Thursday 28 May 2015

Hollowing Out Our Economy

With obscene valuations, US stocks are far too expensive and promise to fail to advance over the next decade. That's the conclusion of value investors, who see the current business cycle as greatly extended and due for a crash in the stock market.

The reasons why are easy to see: stock buybacks have boosted prices while reducing capital investment and productivity. The US stock market is in for a long decline.

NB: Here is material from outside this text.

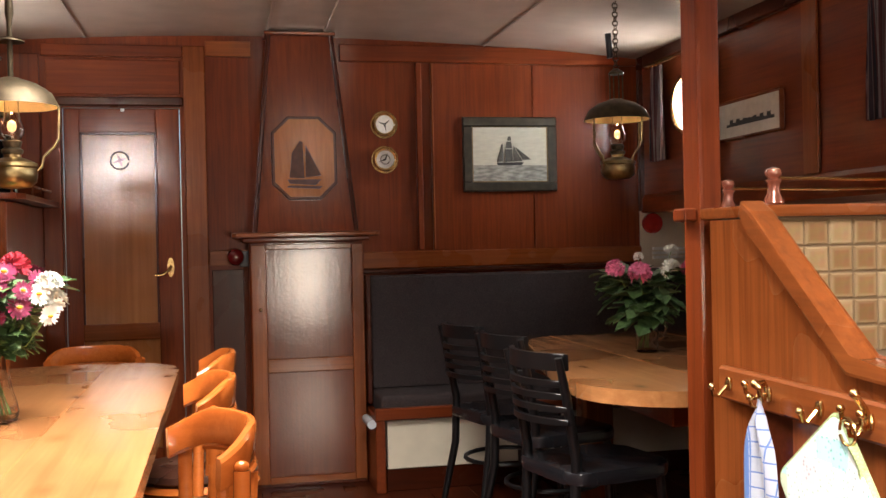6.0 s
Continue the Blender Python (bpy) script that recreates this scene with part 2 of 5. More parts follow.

The details can be read in Wall Street Gamblers At Work—–U.S. Firms Spend More On Buybacks Than Factories. Here's the bottom line:

An analysis conducted for The Wall Street Journal by S&P Capital IQ shows that companies in the S&P 500 index sharply increased their spending on dividends and buybacks to a median 36% of operating cash flow in 2013, from 18% in 2003. Over that same decade, those companies cut spending on plants and equipment to 29% of operating cash flow, from 33% in 2003.
At S&P 500 companies targeted by activists, the spending cuts were more dramatic. Targeted companies reduced capital expenditures in the five years after activists bought their shares to 29% of operating cash flow, from 42% the year before, the Capital IQ analysis shows. Those companies boosted spending on dividends and buybacks to 37% of operating cash flow in the first year after being approached, from 22% in the year before.
Capital spending by businesses accounts for about one-eighth of all spending in the U.S. economy. Historically, it has been an important driver of long-term growth, as upgrades make workers and companies more productive, says Michael Feroli, chief U.S. economist at J.P. Morgan Chase & Co.
Money plowed into dividends and buybacks doesn't disappear from the economy. Its recipients can spend it, too.
But Washington University's Mr. Fazzari says that most stock is owned by the wealthy, who tend to save more of their income. By contrast, he says, many kinds of business investment—from building construction to equipment maintenance and purchases—involve payments to contractors and suppliers who pay wages to middle and low-income workers.
Many companies have made changes while under no direct threat from activists. General Electric Co.'s institutional investors had long urged the conglomerate to scale down its large lending business. In April, GE said it would sell off that business and buy back $50 billion of its stock.
The surge of activism has sharpened the debate about the fundamental purpose of a company. Does it exist to satisfy shareholders or does it have an imperative also to try to build for the long term?
The answer is far from settled. If the activists are right, they are stopping companies from throwing good money after bad. "If they aren't, then we have to worry about the impact," says Yvan Allaire, the executive chairman of the Institute for Governance of Private and Public Organizations. "It has to be a fairly significant impact on the economy.